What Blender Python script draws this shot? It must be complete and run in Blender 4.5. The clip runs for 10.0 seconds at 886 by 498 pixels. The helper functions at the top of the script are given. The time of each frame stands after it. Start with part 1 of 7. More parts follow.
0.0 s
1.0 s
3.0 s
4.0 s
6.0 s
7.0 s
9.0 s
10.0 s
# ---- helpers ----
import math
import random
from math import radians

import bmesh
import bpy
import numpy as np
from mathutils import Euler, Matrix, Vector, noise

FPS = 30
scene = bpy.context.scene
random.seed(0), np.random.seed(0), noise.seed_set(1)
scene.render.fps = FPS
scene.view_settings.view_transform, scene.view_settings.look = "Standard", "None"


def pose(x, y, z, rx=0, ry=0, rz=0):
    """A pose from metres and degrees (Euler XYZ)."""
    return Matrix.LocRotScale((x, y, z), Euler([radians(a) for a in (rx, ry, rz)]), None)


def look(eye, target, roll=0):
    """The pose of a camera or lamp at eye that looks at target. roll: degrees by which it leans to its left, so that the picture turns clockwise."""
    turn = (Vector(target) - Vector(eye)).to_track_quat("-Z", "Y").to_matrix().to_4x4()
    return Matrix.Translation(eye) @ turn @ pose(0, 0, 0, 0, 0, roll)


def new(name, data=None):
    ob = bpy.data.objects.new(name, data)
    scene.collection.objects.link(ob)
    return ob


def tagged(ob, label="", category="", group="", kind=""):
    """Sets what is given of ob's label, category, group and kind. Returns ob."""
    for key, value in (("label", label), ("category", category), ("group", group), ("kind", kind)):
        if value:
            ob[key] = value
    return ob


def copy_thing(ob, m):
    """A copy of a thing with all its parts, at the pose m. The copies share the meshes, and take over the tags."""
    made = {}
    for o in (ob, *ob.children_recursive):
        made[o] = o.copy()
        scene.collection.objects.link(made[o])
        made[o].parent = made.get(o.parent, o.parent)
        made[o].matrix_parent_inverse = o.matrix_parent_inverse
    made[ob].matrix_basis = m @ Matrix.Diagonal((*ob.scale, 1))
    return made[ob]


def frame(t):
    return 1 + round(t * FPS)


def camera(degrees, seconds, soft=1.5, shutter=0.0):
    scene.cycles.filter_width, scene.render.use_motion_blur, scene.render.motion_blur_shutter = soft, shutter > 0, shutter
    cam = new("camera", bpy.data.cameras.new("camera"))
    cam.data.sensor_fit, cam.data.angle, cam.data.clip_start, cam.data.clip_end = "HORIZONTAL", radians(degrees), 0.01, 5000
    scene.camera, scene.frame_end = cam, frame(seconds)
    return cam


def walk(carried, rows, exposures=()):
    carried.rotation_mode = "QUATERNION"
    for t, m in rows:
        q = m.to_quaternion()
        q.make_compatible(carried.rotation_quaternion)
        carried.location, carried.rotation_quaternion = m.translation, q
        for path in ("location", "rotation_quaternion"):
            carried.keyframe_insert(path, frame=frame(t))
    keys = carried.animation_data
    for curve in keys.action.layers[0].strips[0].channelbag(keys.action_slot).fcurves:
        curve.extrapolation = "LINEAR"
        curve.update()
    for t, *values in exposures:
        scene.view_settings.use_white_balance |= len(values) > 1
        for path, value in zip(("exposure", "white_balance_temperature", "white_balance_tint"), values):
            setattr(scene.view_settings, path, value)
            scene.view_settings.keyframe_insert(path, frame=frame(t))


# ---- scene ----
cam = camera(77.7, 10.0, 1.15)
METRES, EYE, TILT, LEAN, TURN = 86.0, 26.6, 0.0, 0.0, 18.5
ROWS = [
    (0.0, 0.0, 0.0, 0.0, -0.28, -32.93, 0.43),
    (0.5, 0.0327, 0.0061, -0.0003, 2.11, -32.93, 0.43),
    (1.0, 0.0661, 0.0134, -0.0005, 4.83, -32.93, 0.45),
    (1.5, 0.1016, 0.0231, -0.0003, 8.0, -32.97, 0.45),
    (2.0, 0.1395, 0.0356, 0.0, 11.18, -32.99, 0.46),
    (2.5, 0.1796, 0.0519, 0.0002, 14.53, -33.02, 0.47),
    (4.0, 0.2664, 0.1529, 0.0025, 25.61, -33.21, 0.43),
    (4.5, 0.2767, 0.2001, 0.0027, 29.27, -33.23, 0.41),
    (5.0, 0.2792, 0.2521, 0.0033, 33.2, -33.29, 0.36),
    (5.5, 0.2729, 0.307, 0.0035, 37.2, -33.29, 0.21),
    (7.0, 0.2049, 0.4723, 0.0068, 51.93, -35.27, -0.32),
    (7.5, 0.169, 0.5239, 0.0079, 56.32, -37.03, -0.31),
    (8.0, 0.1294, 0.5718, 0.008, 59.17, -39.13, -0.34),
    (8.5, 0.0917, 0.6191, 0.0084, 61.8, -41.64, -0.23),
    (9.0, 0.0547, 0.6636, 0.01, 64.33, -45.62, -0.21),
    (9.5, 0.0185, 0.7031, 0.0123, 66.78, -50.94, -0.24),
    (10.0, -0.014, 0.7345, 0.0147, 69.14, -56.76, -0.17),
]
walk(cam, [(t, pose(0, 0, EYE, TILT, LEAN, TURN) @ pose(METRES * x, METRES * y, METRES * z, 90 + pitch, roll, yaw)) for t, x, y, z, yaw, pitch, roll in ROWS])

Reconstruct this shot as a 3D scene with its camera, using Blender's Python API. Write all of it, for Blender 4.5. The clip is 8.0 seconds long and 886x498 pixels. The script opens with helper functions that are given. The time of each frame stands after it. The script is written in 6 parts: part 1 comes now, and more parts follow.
——————
» STATED EXERCISE
Retype all the records, matching them exactly.

» ANSWER
What Blender Python script draws this shot? It must be complete and run in Blender 4.5. The clip runs for 10.0 seconds at 886 by 498 pixels. The helper functions at the top of the script are given. The time of each frame stands after it. Start with part 1 of 7. More parts follow.
0.0 s
1.0 s
3.0 s
4.0 s
6.0 s
7.0 s
9.0 s
10.0 s
# ---- helpers ----
import math
import random
from math import radians

import bmesh
import bpy
import numpy as np
from mathutils import Euler, Matrix, Vector, noise

FPS = 30
scene = bpy.context.scene
random.seed(0), np.random.seed(0), noise.seed_set(1)
scene.render.fps = FPS
scene.view_settings.view_transform, scene.view_settings.look = "Standard", "None"


def pose(x, y, z, rx=0, ry=0, rz=0):
    """A pose from metres and degrees (Euler XYZ)."""
    return Matrix.LocRotScale((x, y, z), Euler([radians(a) for a in (rx, ry, rz)]), None)


def look(eye, target, roll=0):
    """The pose of a camera or lamp at eye that looks at target. roll: degrees by which it leans to its left, so that the picture turns clockwise."""
    turn = (Vector(target) - Vector(eye)).to_track_quat("-Z", "Y").to_matrix().to_4x4()
    return Matrix.Translation(eye) @ turn @ pose(0, 0, 0, 0, 0, roll)


def new(name, data=None):
    ob = bpy.data.objects.new(name, data)
    scene.collection.objects.link(ob)
    return ob


def tagged(ob, label="", category="", group="", kind=""):
    """Sets what is given of ob's label, category, group and kind. Returns ob."""
    for key, value in (("label", label), ("category", category), ("group", group), ("kind", kind)):
        if value:
            ob[key] = value
    return ob


def copy_thing(ob, m):
    """A copy of a thing with all its parts, at the pose m. The copies share the meshes, and take over the tags."""
    made = {}
    for o in (ob, *ob.children_recursive):
        made[o] = o.copy()
        scene.collection.objects.link(made[o])
        made[o].parent = made.get(o.parent, o.parent)
        made[o].matrix_parent_inverse = o.matrix_parent_inverse
    made[ob].matrix_basis = m @ Matrix.Diagonal((*ob.scale, 1))
    return made[ob]


def frame(t):
    return 1 + round(t * FPS)


def camera(degrees, seconds, soft=1.5, shutter=0.0):
    scene.cycles.filter_width, scene.render.use_motion_blur, scene.render.motion_blur_shutter = soft, shutter > 0, shutter
    cam = new("camera", bpy.data.cameras.new("camera"))
    cam.data.sensor_fit, cam.data.angle, cam.data.clip_start, cam.data.clip_end = "HORIZONTAL", radians(degrees), 0.01, 5000
    scene.camera, scene.frame_end = cam, frame(seconds)
    return cam


def walk(carried, rows, exposures=()):
    carried.rotation_mode = "QUATERNION"
    for t, m in rows:
        q = m.to_quaternion()
        q.make_compatible(carried.rotation_quaternion)
        carried.location, carried.rotation_quaternion = m.translation, q
        for path in ("location", "rotation_quaternion"):
            carried.keyframe_insert(path, frame=frame(t))
    keys = carried.animation_data
    for curve in keys.action.layers[0].strips[0].channelbag(keys.action_slot).fcurves:
        curve.extrapolation = "LINEAR"
        curve.update()
    for t, *values in exposures:
        scene.view_settings.use_white_balance |= len(values) > 1
        for path, value in zip(("exposure", "white_balance_temperature", "white_balance_tint"), values):
            setattr(scene.view_settings, path, value)
            scene.view_settings.keyframe_insert(path, frame=frame(t))


# ---- scene ----
cam = camera(77.7, 10.0, 1.15)
METRES, EYE, TILT, LEAN, TURN = 86.0, 26.6, 0.0, 0.0, 18.5
ROWS = [
    (0.0, 0.0, 0.0, 0.0, -0.28, -32.93, 0.43),
    (0.5, 0.0327, 0.0061, -0.0003, 2.11, -32.93, 0.43),
    (1.0, 0.0661, 0.0134, -0.0005, 4.83, -32.93, 0.45),
    (1.5, 0.1016, 0.0231, -0.0003, 8.0, -32.97, 0.45),
    (2.0, 0.1395, 0.0356, 0.0, 11.18, -32.99, 0.46),
    (2.5, 0.1796, 0.0519, 0.0002, 14.53, -33.02, 0.47),
    (4.0, 0.2664, 0.1529, 0.0025, 25.61, -33.21, 0.43),
    (4.5, 0.2767, 0.2001, 0.0027, 29.27, -33.23, 0.41),
    (5.0, 0.2792, 0.2521, 0.0033, 33.2, -33.29, 0.36),
    (5.5, 0.2729, 0.307, 0.0035, 37.2, -33.29, 0.21),
    (7.0, 0.2049, 0.4723, 0.0068, 51.93, -35.27, -0.32),
    (7.5, 0.169, 0.5239, 0.0079, 56.32, -37.03, -0.31),
    (8.0, 0.1294, 0.5718, 0.008, 59.17, -39.13, -0.34),
    (8.5, 0.0917, 0.6191, 0.0084, 61.8, -41.64, -0.23),
    (9.0, 0.0547, 0.6636, 0.01, 64.33, -45.62, -0.21),
    (9.5, 0.0185, 0.7031, 0.0123, 66.78, -50.94, -0.24),
    (10.0, -0.014, 0.7345, 0.0147, 69.14, -56.76, -0.17),
]
walk(cam, [(t, pose(0, 0, EYE, TILT, LEAN, TURN) @ pose(METRES * x, METRES * y, METRES * z, 90 + pitch, roll, yaw)) for t, x, y, z, yaw, pitch, roll in ROWS])

Reconstruct this shot as a 3D scene with its camera, using Blender's Python API. Write all of it, for Blender 4.5. The clip is 8.0 seconds long and 886x498 pixels. The script opens with helper functions that are given. The time of each frame stands after it. The script is written in 6 parts: part 1 comes now, and more parts follow.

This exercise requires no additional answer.